The organization's approach grew out of early lessons learned working only with teachers and parents: progress was slow, limited by permanent job structures and bureaucratic systems. Chhetry found it easier to work with young people, whose "mindset changes just like this." Now, Healing Together brings parents, teachers, and students together. The model includes:

  • Running two-day trainings with parents, teachers, and students on child participation, the impact of trauma, safety, emotional first aid, and trauma-informed decision-making.
  • Using role reversal activities where children become parents and parents become children, helping both groups see from the same side rather than fighting from opposite directions.
  • Training school nurses in two municipalities to deliver mental health curriculum across grade levels — from emotion recognition in early grades to empathy and compassion in later ones — creating a program that students progress through year after year.
  • Producing a podcast and social media content on topics including trauma-informed communication, generational trauma, self-care, and pain body — reaching nearly 300,000 views annually on Facebook.
  • Providing stipends for transportation and food to parents attending trainings, and offering counseling support reimbursement for staff, though Chhetry notes honestly that staff have not taken advantage of this as much as expected.

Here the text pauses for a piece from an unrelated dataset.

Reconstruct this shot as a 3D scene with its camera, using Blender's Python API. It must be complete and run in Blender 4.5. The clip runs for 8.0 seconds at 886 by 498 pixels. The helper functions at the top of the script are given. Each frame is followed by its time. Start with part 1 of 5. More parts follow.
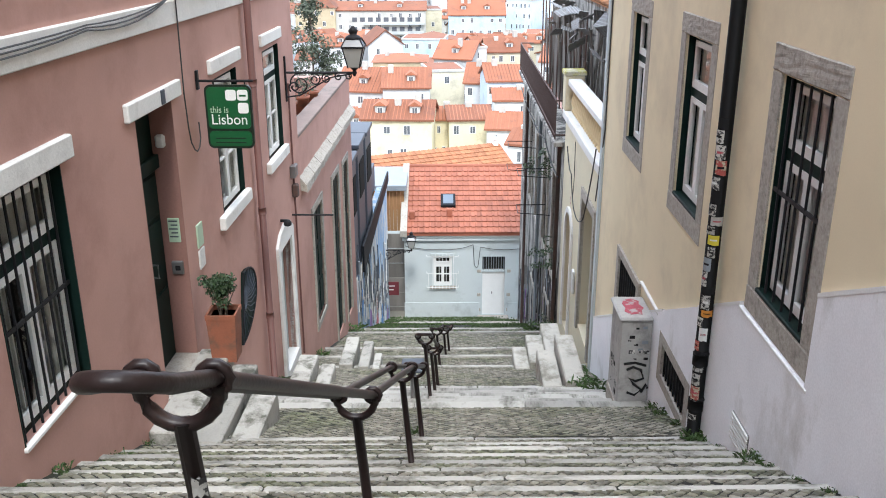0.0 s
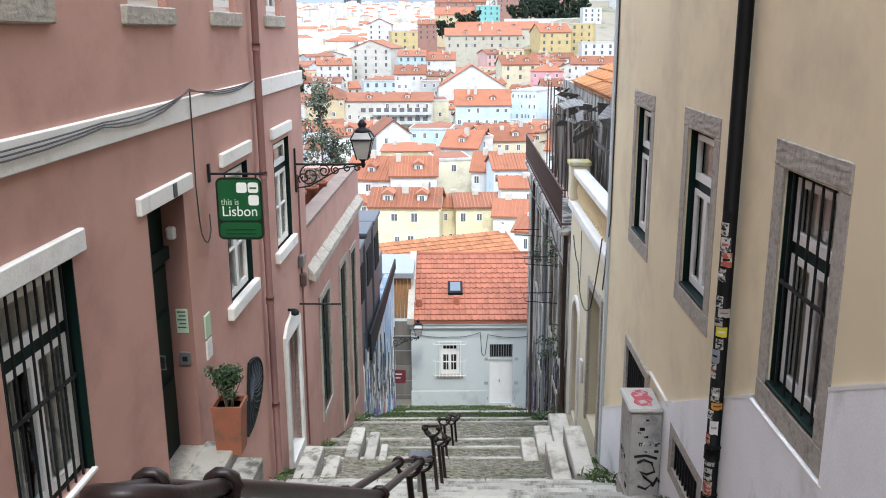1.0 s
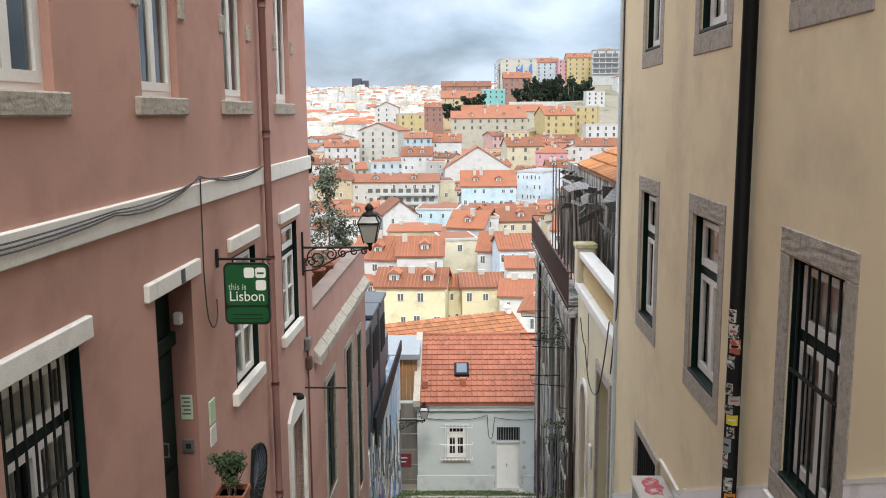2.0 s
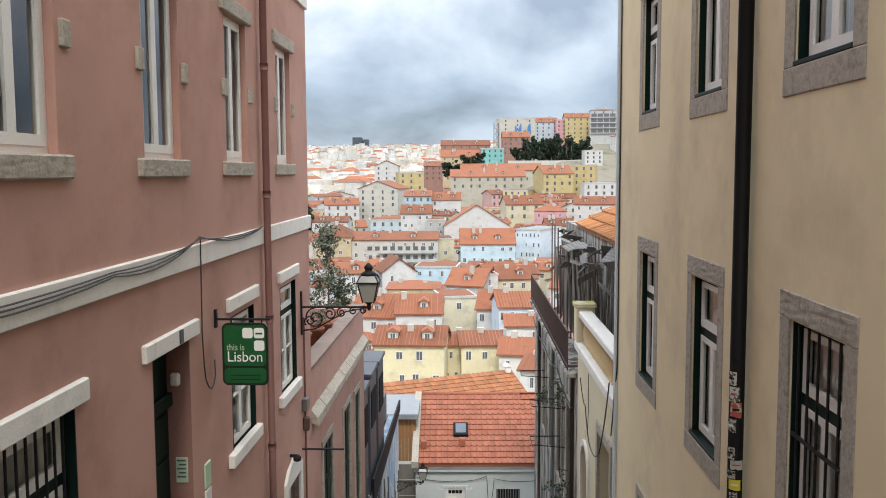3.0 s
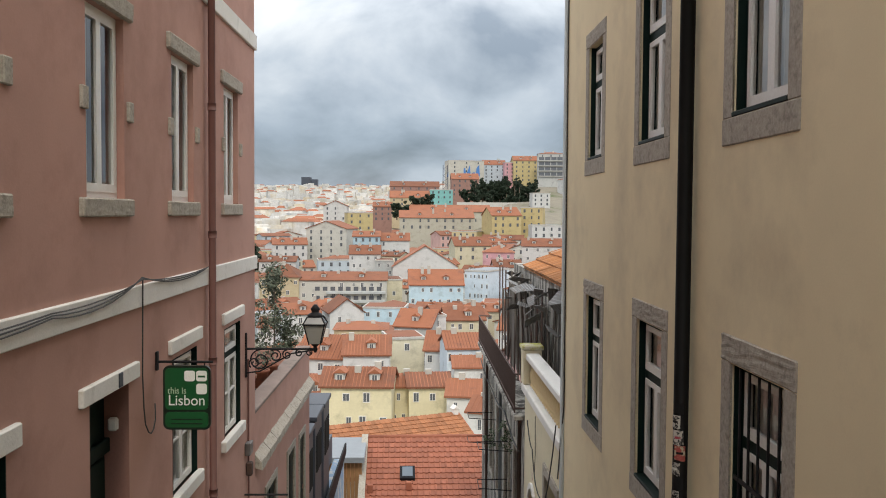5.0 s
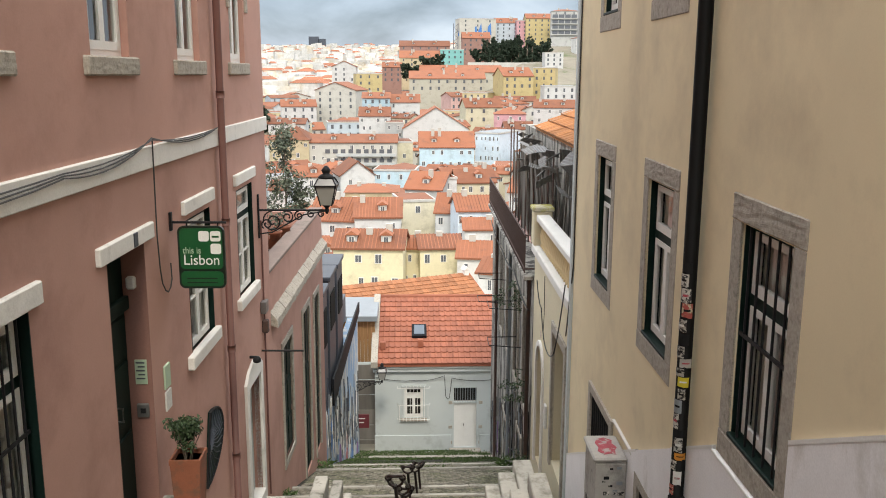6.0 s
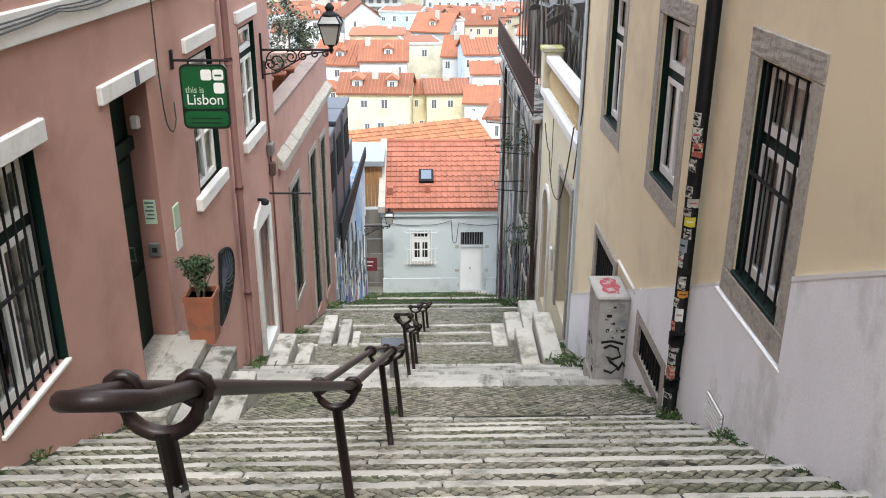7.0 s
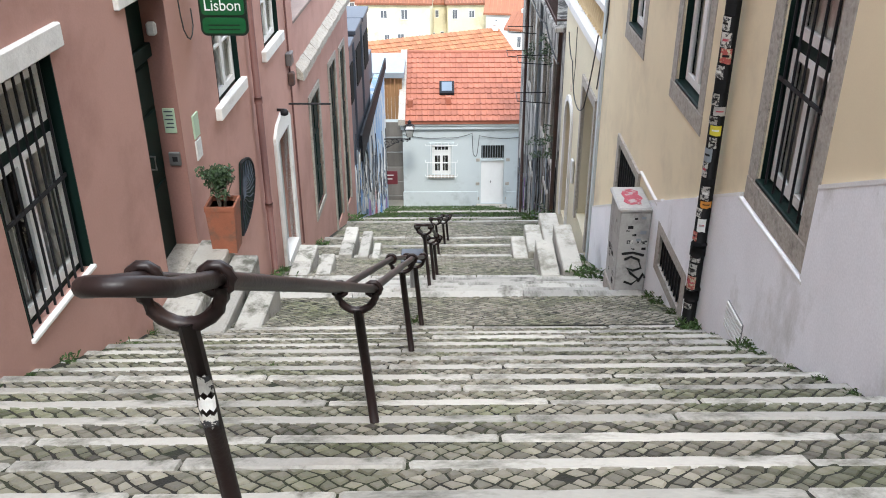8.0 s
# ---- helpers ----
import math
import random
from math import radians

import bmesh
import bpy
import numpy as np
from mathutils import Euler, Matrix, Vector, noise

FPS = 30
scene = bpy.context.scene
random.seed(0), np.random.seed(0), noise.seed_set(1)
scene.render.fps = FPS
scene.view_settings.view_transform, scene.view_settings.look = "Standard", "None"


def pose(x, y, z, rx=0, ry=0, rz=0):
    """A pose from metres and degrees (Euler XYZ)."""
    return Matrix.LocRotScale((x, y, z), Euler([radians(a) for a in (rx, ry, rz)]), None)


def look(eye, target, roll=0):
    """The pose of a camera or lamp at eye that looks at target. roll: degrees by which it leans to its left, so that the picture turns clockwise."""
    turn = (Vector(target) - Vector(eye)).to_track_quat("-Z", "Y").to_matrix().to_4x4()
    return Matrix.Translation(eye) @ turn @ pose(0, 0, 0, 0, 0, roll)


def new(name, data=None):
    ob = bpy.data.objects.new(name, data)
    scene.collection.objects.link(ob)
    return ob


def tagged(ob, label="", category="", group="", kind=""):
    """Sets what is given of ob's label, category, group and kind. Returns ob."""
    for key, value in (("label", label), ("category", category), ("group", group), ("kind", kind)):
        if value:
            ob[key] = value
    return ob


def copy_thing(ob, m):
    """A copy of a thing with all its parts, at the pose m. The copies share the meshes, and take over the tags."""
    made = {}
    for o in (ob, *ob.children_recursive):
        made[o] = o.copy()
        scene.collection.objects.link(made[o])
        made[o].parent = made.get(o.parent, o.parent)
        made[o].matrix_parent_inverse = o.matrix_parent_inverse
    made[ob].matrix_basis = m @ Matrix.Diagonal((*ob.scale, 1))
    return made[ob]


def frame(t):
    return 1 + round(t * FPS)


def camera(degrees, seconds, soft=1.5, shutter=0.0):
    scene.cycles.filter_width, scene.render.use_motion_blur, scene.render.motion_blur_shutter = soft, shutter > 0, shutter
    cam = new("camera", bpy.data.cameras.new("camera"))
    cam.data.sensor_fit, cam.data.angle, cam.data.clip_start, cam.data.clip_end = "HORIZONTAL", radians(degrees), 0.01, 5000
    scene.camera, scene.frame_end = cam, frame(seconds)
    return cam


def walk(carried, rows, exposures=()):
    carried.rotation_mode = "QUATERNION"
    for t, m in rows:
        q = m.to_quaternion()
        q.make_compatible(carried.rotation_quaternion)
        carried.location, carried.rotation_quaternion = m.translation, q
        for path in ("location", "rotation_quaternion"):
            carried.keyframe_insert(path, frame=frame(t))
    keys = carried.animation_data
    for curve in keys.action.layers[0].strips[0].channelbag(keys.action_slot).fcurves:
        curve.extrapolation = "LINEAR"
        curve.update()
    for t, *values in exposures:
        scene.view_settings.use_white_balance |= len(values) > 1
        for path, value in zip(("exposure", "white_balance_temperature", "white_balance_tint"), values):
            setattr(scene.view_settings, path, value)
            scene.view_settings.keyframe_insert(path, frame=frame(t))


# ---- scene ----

The results are visible in shifts both large and small. One mother, after a single day of training, went home and asked her daughter if she knew about trauma — a conversation that ended with both in tears and a recognition of past moments when the daughter had not been heard. Youth participants have reached out asking for additional trainings and report using what they learned to voice their ideas with their parents. Students who once experienced bullying now share their stories in trainings, helping peers understand "how bullying hurts."

Chhetry acknowledges that sustainability remains a challenge. The original plan to have parents, teachers, and students collaborate on creating policies for schools, homes, and communities proved difficult because "parents cannot keep time." Limited funding makes it hard to rely on volunteer commitments. Working with the LGBTIQ community, Chhetry notes, means working with "one of the most traumatic communities" in Nepal — facing what he describes as "triple marginalization" through gender crisis, poverty, and systemic exclusion. Despite these constraints, Chhetry remains focused on the youth: "I'm sure about this group of young people."